### [WORK REQUIRED]
Search the material for the word "with" and report each line where it turns up.

— start of COLLECTED DATA —

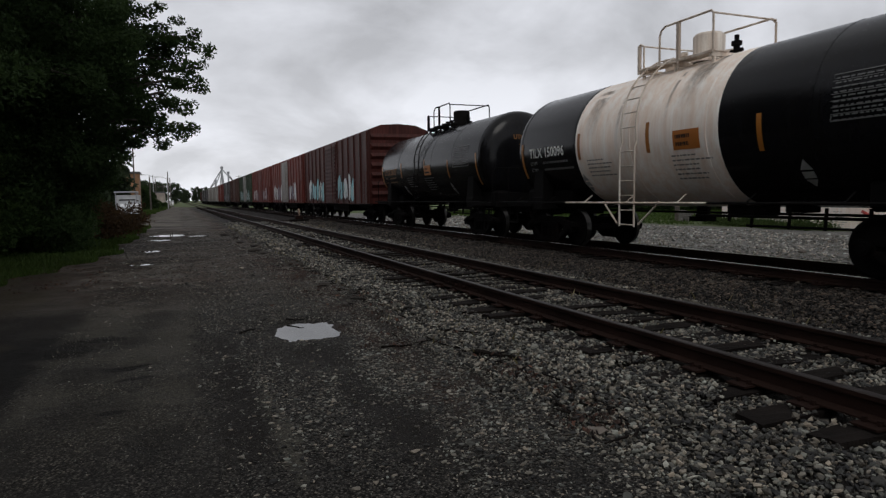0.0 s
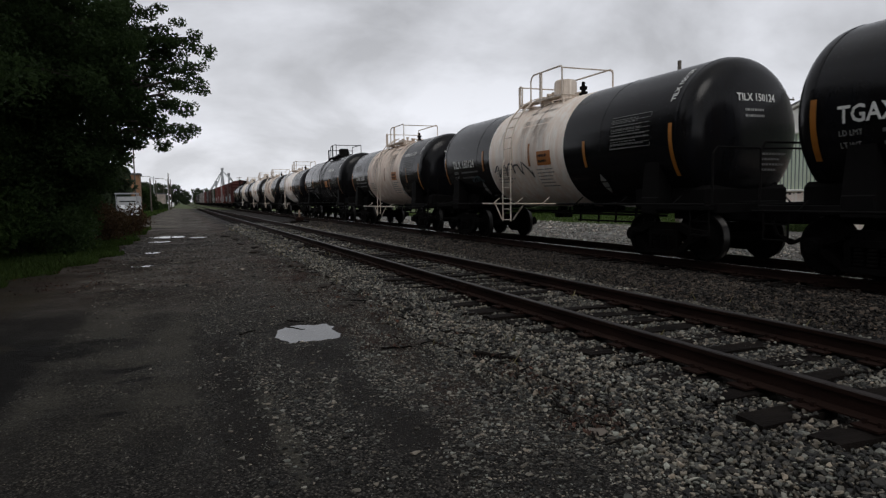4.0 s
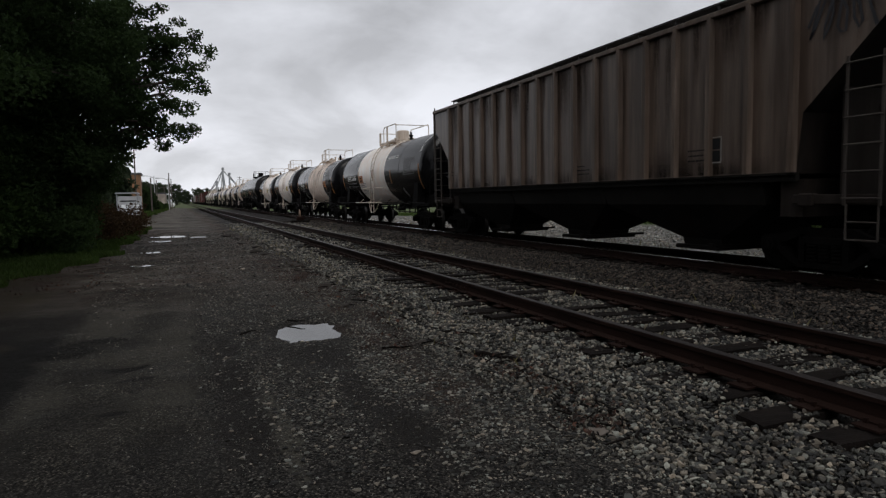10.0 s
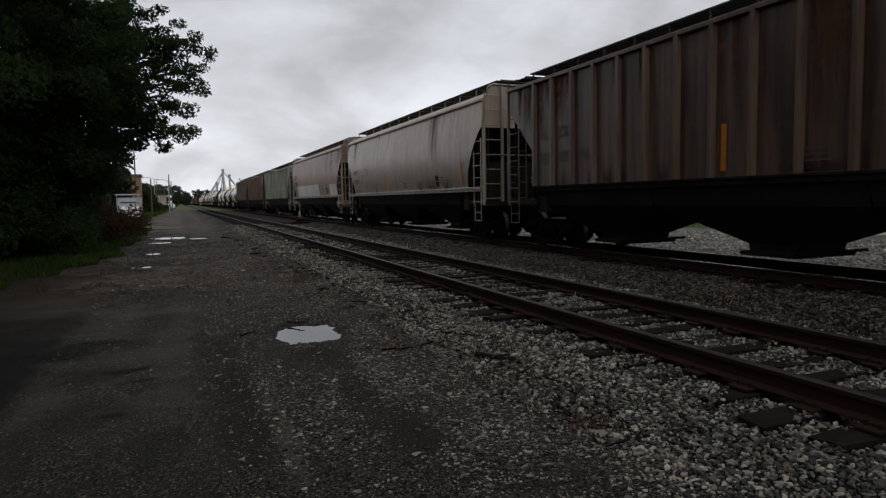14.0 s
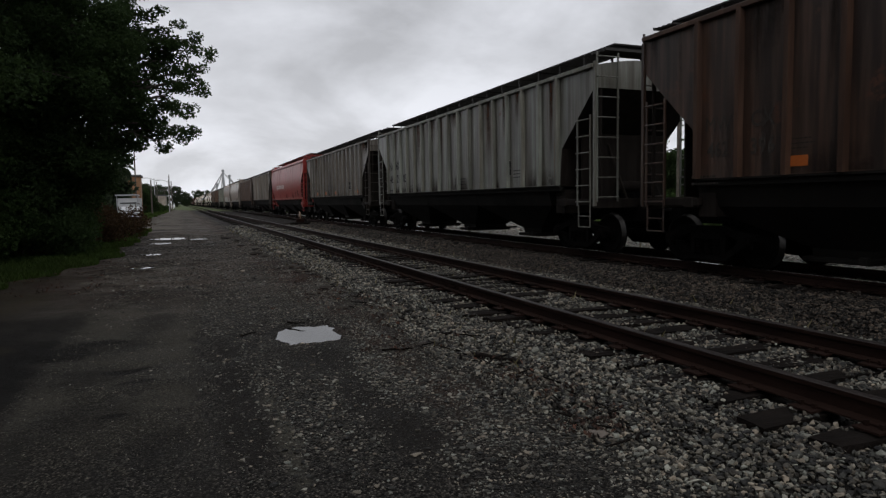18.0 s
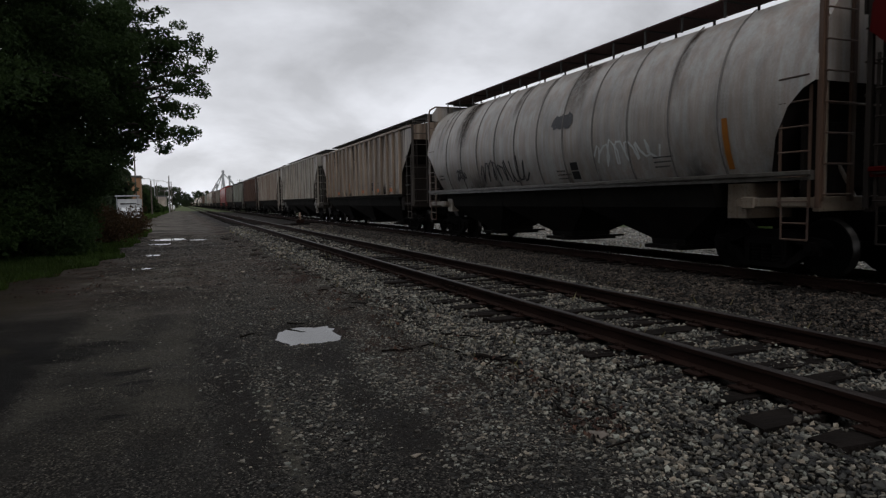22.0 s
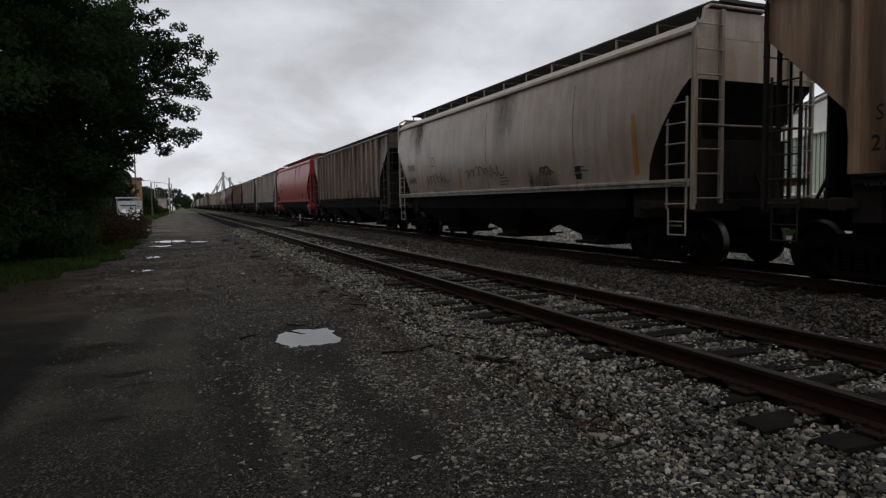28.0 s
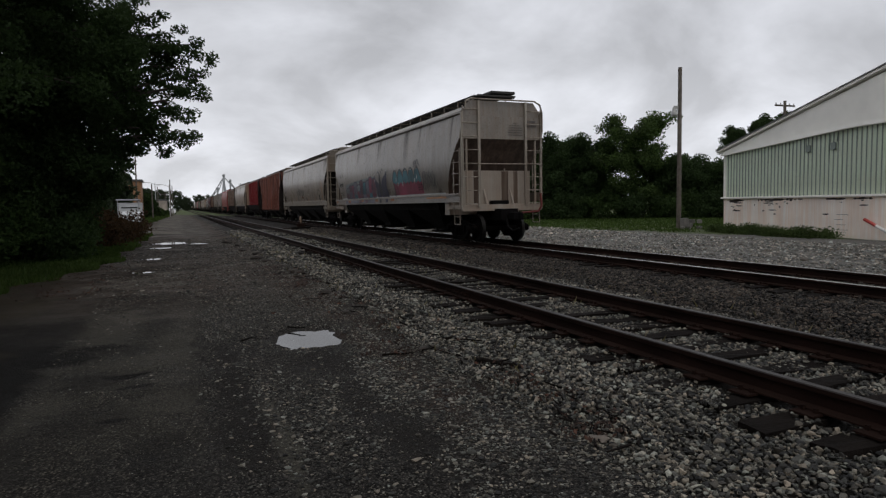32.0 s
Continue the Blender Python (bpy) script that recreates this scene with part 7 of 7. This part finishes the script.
lump((2.55, 3.47), (0.10, 0.08, 0.06), 3, surface("sandstone", (0.16, 0.135, 0.115), rough=0.8), "loose_rock", "pale fist-sized rock on the gravel", "rock")
stick((2.72, 5.75), 0.62, 0.035, -70, "dark rotten piece of branch on the gravel", seed=1)
stick((2.78, 6.75), 0.5, 0.022, -60, "thin dark stick on the gravel", seed=2)
stick((1.98, 6.6), 0.36, 0.014, -15, "thin dark stick on the gravel", seed=3)
stick((1.3, 8.75), 0.3, 0.012, -50, "thin dark stick at the puddle", seed=4)
stick((0.62, 8.05), 0.2, 0.012, 10, "thin dark stick at the puddle", seed=5)
clod_soil = surface("clod_soil", (0.035, 0.028, 0.023), rough=0.95, var=0.5, fine=40, bump=0.7)
leaf_litter = surface("leaf_litter", (0.055, 0.026, 0.017), rough=0.85, var=0.4, island=0.6, shift=False)
for _k, (_x, _y, _s) in enumerate(((2.45, 14.2, 0.20), (2.6, 15.0, 0.26), (2.5, 15.6, 0.22), (2.3, 19.5, 0.22), (2.2, 21.0, 0.25), (2.35, 22.4, 0.24), (2.1, 25.0, 0.25), (2.2, 28.0, 0.3), (2.0, 31.0, 0.3), (2.4, 11.4, 0.15), (2.3, 9.4, 0.12), (2.42, 6.5, 0.10), (2.74, 5.45, 0.07), (2.72, 6.35, 0.09), (2.58, 3.75, 0.05), (3.7, 3.65, 0.06))):
    lump((_x, _y), (_s, _s * 0.8, _s * 0.45), 20 + _k, clod_soil, "soil_clod", "dark clod of soil heaped at the ballast edge", "clod")


def scatter_leaves():
    rng = np.random.default_rng(5)
    c = [(2.74 + rng.normal(0, 0.14), 4.8 + rng.normal(0, 0.4), 0.0) for _ in range(26)] + [(2.56 + rng.normal(0, 0.13), 3.65 + rng.normal(0, 0.16), 0.0) for _ in range(20)] + [(2.2 + rng.normal(0, 0.4), rng.uniform(6, 16), 0.0) for _ in range(90)] + [(rng.uniform(-3.4, -1.5), rng.uniform(13, 20), 0.0) for _ in range(90)]
    c = [(x, y, ground_height(x, y) + 0.05) for x, y, _ in c if math.hypot((x - 1.42) / 0.8, (y - 8.05) / 1.0) > 1]
    P, F = leaf_cloud(rng, c, 5, 0.06, 0.022, 0.1)
    tagged(part("fallen_leaves", big_mesh("fallen_leaves", P, F), leaf_litter, None), "brown fallen leaves among the stones", "leaves", kind="stuff")


scatter_leaves()


def scatter_twigs():
    """Broken twigs and bark washed up in a line along the foot of the ballast."""
    rng = random.Random(17)
    g = Geo()
    for k in range(170):
        y = 3.2 + 14 * rng.random() ** 1.2
        x = 2.68 + 0.012 * (y - 4) + rng.gauss(0, 0.10 + 0.012 * y)
        a = rng.gauss(1.3, 0.7)
        ln = rng.uniform(0.06, 0.26)
        z = ground_height(x, y) + 0.03
        p = (x + math.cos(a) * ln, y + math.sin(a) * ln, z + rng.uniform(-0.005, 0.02))
        r = rng.uniform(0.004, 0.012)
        g.rod((x, y, z), p, r, 5, r2=r * 0.6)
    tagged(part("twig_litter", g, tie_wood, None), "dark broken twigs along the foot of the ballast", "twigs", kind="stuff")


scatter_twigs()


def switch_box():
    """A low switch machine between the two tracks, with its round target and rods."""
    root = tagged(new("switch_stand"), "low dark switch stand with a small round target", "switch stand")
    root.location = (7.35, 42.5, 0.10)
    part("base", Geo().box(-0.6, 0.6, -0.3, 0.3, 0, 0.18, cut=0.02), tie_wood, root)
    part("housing", Geo().box(-0.25, 0.25, -0.25, 0.25, 0.18, 0.42, cut=0.05).rod((0, 0, 0.4), (0, 0, 0.62), 0.05, 8), rail_rust, root)
    part("target", Geo().rod((-0.02, 0, 0.62), (0.02, 0, 0.62), 0.28, 16), surface("target_ochre", (0.26, 0.16, 0.10), rough=0.6), root)
    part("throw_rod", Geo().rod((-1.6, 0, 0.08), (-0.5, 0, 0.1), 0.03, 6), rail_rust, root)


switch_box()


def crossing_gate():
    """The striped arm of a level crossing barrier, raised aslant before the warehouse."""
    root = tagged(new("barrier_arm"), "red and white striped barrier arm leaning at the warehouse", "barrier")
    a, b = Vector((23.45, 15.9, 0.80)), Vector((23.0, 13.4, -0.35))
    n = 5
    for k in range(n):
        p, q = a.lerp(b, k / n), a.lerp(b, (k + 1) / n)
        part("stripe", Geo().rod(p, q, 0.06, 8), barrier_white if k % 2 else barrier_red, root)


barrier_red = surface("barrier_red", (0.45, 0.05, 0.04), rough=0.5)
barrier_white = surface("barrier_white", (0.70, 0.68, 0.66), rough=0.5)
crossing_gate()


def junk_pile():
    root = tagged(new("block_pile"), "heap of broken concrete blocks in the grass", "blocks")
    root.location = (25.6, 26.9, 0)
    rng = random.Random(4)
    for k in range(9):
        x, y, z = rng.uniform(-0.7, 0.7), rng.uniform(-0.4, 0.4), (k % 3) * 0.18
        part("concrete_block", shared("concrete_block", lambda: Geo().box(-0.2, 0.2, -0.1, 0.1, 0, 0.2, cut=0.015)), surface_concrete, root, at=pose(x * (1 - z), y, z, 0, 0, rng.uniform(0, 90)))
    part("concrete_block", shared("concrete_pillar", lambda: Geo().box(-0.16, 0.16, -0.16, 0.16, 0, 0.55, cut=0.02)), surface_concrete, root, at=pose(-0.3, 0.1, 0.1))


surface_concrete = surface("old_concrete", (0.15, 0.14, 0.13), rough=0.9, var=0.3, bump=0.4)
junk_pile()

# ================================================================ far end of the road
brick_brown = surface("far_brick", (0.27, 0.145, 0.075), rough=0.85, var=0.2)
far_white = surface("far_white", (0.50, 0.51, 0.52), rough=0.6, var=0.15)
far_grey = surface("far_grey_metal", (0.33, 0.34, 0.36), rough=0.55, var=0.12)
glass_dark = surface("far_glass", (0.03, 0.033, 0.036), rough=0.15, var=0.1)


def block_house(name, x0, x1, y0, y1, h, wall, roof, label, windows=()):
    root = tagged(new(name), label, "building")
    root.location = (x0, y0, 0)
    w, d = x1 - x0, y1 - y0
    part("wall", Geo().box(0, w, 0, d, -0.2, h), wall, root)
    part("roof", Geo().box(-0.2, w + 0.2, -0.2, d + 0.2, h, h + 0.3, cut=0.05), roof, root)
    for u, z, ww, hh in windows:
        wn = part("window", Geo().box(u, u + ww, -0.05, 0.05, z, z + hh), glass_dark, root)
        part("frame", Geo().box(u - 0.08, u + ww + 0.08, -0.08, -0.052, z - 0.1, z).box(u - 0.08, u + ww + 0.08, -0.08, -0.052, z + hh, z + hh + 0.08), far_white, wn)
    return root


block_house("brick_building", -13.0, -5.3, 109.0, 113.0, 5.9, brick_brown, trim_dark, "brown brick building with a flat roof by the road", ((5.4, 0.8, 0.9, 1.3), (6.7, 0.8, 0.6, 1.3), (5.4, 3.4, 0.9, 1.2)))
block_house("street_shop", -8.0, -2.9, 170.0, 186.0, 3.6, surface("far_tan", (0.36, 0.31, 0.26), rough=0.8), trim_dark, "low tan building far along the road", ((0.8, 0.9, 1.2, 1.3),))


def trailer():
    """A white box trailer parked on the verge."""
    root = tagged(new("parked_trailer"), "dirty white box trailer parked on the verge", "trailer")
    root.matrix_basis = pose(-5.0, 78.0, 0)
    part("box", Geo().box(-1.15, 1.15, 0, 2.6, 0.75, 2.35, cut=0.05), far_white, root)
    part("bumper", Geo().box(-1.1, 1.1, -0.15, 0.0, 0.42, 0.58, cut=0.03), far_grey, root)
    for x in (-0.85, 0.85):
        for y in (0.9, 2.0):
            part("wheel", Geo().rod((x - 0.12, y, 0.42), (x + 0.12, y, 0.42), 0.42, 16), frame_black, root)
    for z in (1.2, 1.75):
        part("door_bar", Geo().box(-0.9, 0.7, -0.04, -0.005, z, z + 0.12), frame_black, root)
    part("canopy", Geo().box(-1.35, 0.95, -0.3, 2.8, 2.6, 2.74, cut=0.03).rod((-1.2, -0.2, 0), (-1.2, -0.2, 2.6), 0.05, 6).rod((0.85, -0.2, 0), (0.85, -0.2, 2.6), 0.05, 6).rod((0.85, 2.7, 0), (0.85, 2.7, 2.6), 0.05, 6), far_grey, root)


trailer()


def parked_car(x, y, paint_, label):
    root = tagged(new("parked_car"), label, "car")
    root.matrix_basis = pose(x, y, 0)
    side = [(0, 0.35), (0.05, 0.8), (1.0, 0.92), (1.6, 1.38), (3.0, 1.42), (3.7, 0.98), (4.4, 0.85), (4.45, 0.4)]
    part("body", Geo().slab([(a, b) for a, b in side], -0.85, 0.85, "x"), paint_, root)
    part("windscreen", Geo().slab([(1.12, 0.97), (1.62, 1.33), (3.0, 1.36), (3.55, 0.99)], -0.86, 0.86, "x"), glass_dark, root)
    for yy in (0.85, 3.6):
        for xx in (-0.78, 0.78):
            part("wheel", Geo().rod((xx - 0.1, yy, 0.32), (xx + 0.1, yy, 0.32), 0.32, 14), frame_black, root)


parked_car(-1.9, 196, surface("car_white", (0.6, 0.6, 0.6), rough=0.3), "white car parked far along the road")
parked_car(-4.55, 71, surface("car_grey", (0.50, 0.51, 0.52), rough=0.3), "pale car parked before the trailer")
for _x, _y, _h, _s in ((-4.62, 150, 7.2, "grey street lamp with a long arm over the verge"), (-1.85, 149, 6.7, "grey street lamp with a short arm by the road")):
    pole("street_lamp", (_x, _y, 0), _h, 0.09, _s, lamp="arm", material=galvanised).rotation_euler = (0, 0, math.pi)
pole("utility_pole", (-1.7, 150.5, 0), 7.9, 0.13, "tall wooden utility pole by the road")
pole("utility_pole", (-1.31, 151, 0), 6.6, 0.11, "short wooden utility pole by the road")
pole("utility_pole", (-4.2, 151, 0), 6.4, 0.11, "thin wooden pole on the verge")
pole("utility_pole", (-3.1, 172, 0), 5.6, 0.11, "wooden utility pole with a cross-arm by the road", arm=(5.2,))
for _k, (_x, _y, _h) in enumerate(((-5.5, 119.0, 4.4), (-4.75, 124.0, 4.2), (-5.9, 131.0, 4.8), (-4.5, 133.0, 3.2))):
    shrub((_x, _y, 0.0), 130 + _k, 0.9, 1.6, _h, 60, 90, 0.14, leaf_dark, "dark bushy tree beyond the brick building", "roadside_bush")
for _k, (_x, _y, _w, _h) in enumerate(((-3.9, 165.0, 0.5, 1.6), (-2.9, 168.0, 0.6, 1.3), (-3.5, 140.0, 0.5, 1.0))):
    shrub((_x, _y, 0.0), 136 + _k, _w, 1.2, _h, 30, 60, 0.12, leaf_mid, "low bush on the far verge", "verge_bush")
pole("utility_pole", (-3.8, 108, 0), 5.4, 0.12, "thin wooden pole by the brick building")
pole("utility_pole", (-5.8, 106, 0), 9.5, 0.12, "thin wooden pole behind the brick building")
pole("utility_pole", (25.7, 298.9, 0), 12.4, 0.18, "far utility pole with two cross-arms by the tracks", arm=(12.0, 11.0))


def grain_elevator():
    """Bins with conical roofs, a leg tower, distributor spouts and a sloping conveyor."""
    root = tagged(new("grain_elevator"), "grey grain elevator with spouts above steel bins", "grain elevator")
    root.location = (24.0, 420, 0)
    for k, (x, y, r, h) in enumerate(((-2.5, 0, 3.2, 5.4), (3.6, 2, 3.4, 6.2), (-6.0, 8, 3.0, 4.6), (9.5, 4, 3.0, 6.0))):
        b = part("bin", Geo().lathe("z", (x, y, 0), [(0, r), (h, r)], 20), far_grey, root)
        part("bin_roof", Geo().lathe("z", (x, y, h), [(0, r + 0.2), (r * 0.5, 0.5), (r * 0.55, 0.001)], 20), far_grey, b)
    for x, h in ((2.3, 22.4), (6.0, 19.2), (-1.7, 14.4)):
        part("leg_tower", Geo().box(x - 0.5, x + 0.5, -0.4, 0.4, 0, h - 1.6), far_grey, root)
        part("leg_head", Geo().box(x - 0.8, x + 0.8, -0.6, 0.6, h - 1.6, h, cut=0.25), far_grey, root)
    for a, b in (((2.3, 0, 20.8), (-2.5, 0, 8.2)), ((2.3, 0, 20.8), (3.6, 2, 9.0)), ((2.3, 0, 20.8), (12.0, 3, 9.5)), ((2.3, 0, 20.8), (-6, 8, 7)), ((6.0, 0, 17.6), (12.0, 4, 9.5)), ((-1.7, 0, 12.8), (-6.0, 8, 6.6)), ((2.3, 0, 21), (0.2, 0, 4))):
        part("spout", Geo().rod(a, b, 0.28, 6), far_grey, root)


grain_elevator()
# ================================================================ what moves
def motions():
    """The whole train rolls on at an even speed; every wheelset turns with it."""
    for root, y32 in CARS:
        rows = []
        for t in (0.0, 8.0, 16.0, 24.0, 32.0):
            rows.append((t, pose(MAIN_X, y32 - SPEED * (32.0 - t), RAIL, 0, 0, -90)))
        walk(root, rows)
    turn = math.degrees(SPEED / WHEEL_R)
    for s in (-1, 1):
        first = WHEELSETS[s][0]
        walk(first, [(k / FPS, pose(s * 0.889, 0, WHEEL_R, 0, -(turn * k / FPS) % 360.0, 0)) for k in range(32 * FPS + 1)])
        first_keys = first.animation_data
        for other in WHEELSETS[s][1:]:
            other.rotation_mode = "QUATERNION"
            keys = other.animation_data_create()
            keys.action = first_keys.action
            keys.action_slot = first_keys.action_slot


motions()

— end of COLLECTED DATA —

### [SOLVED EXERCISE]
Continue the Blender Python (bpy) script that recreates this scene with part 7 of 7. This part finishes the script.
    """A low switch machine between the two tracks, with its round target and rods."""
    root = tagged(new("switch_stand"), "low dark switch stand with a small round target", "switch stand")
block_house("brick_building", -13.0, -5.3, 109.0, 113.0, 5.9, brick_brown, trim_dark, "brown brick building with a flat roof by the road", ((5.4, 0.8, 0.9, 1.3), (6.7, 0.8, 0.6, 1.3), (5.4, 3.4, 0.9, 1.2)))
for _x, _y, _h, _s in ((-4.62, 150, 7.2, "grey street lamp with a long arm over the verge"), (-1.85, 149, 6.7, "grey street lamp with a short arm by the road")):
pole("utility_pole", (-3.1, 172, 0), 5.6, 0.11, "wooden utility pole with a cross-arm by the road", arm=(5.2,))
pole("utility_pole", (25.7, 298.9, 0), 12.4, 0.18, "far utility pole with two cross-arms by the tracks", arm=(12.0, 11.0))
    """Bins with conical roofs, a leg tower, distributor spouts and a sloping conveyor."""
    root = tagged(new("grain_elevator"), "grey grain elevator with spouts above steel bins", "grain elevator")
    """The whole train rolls on at an even speed; every wheelset turns with it."""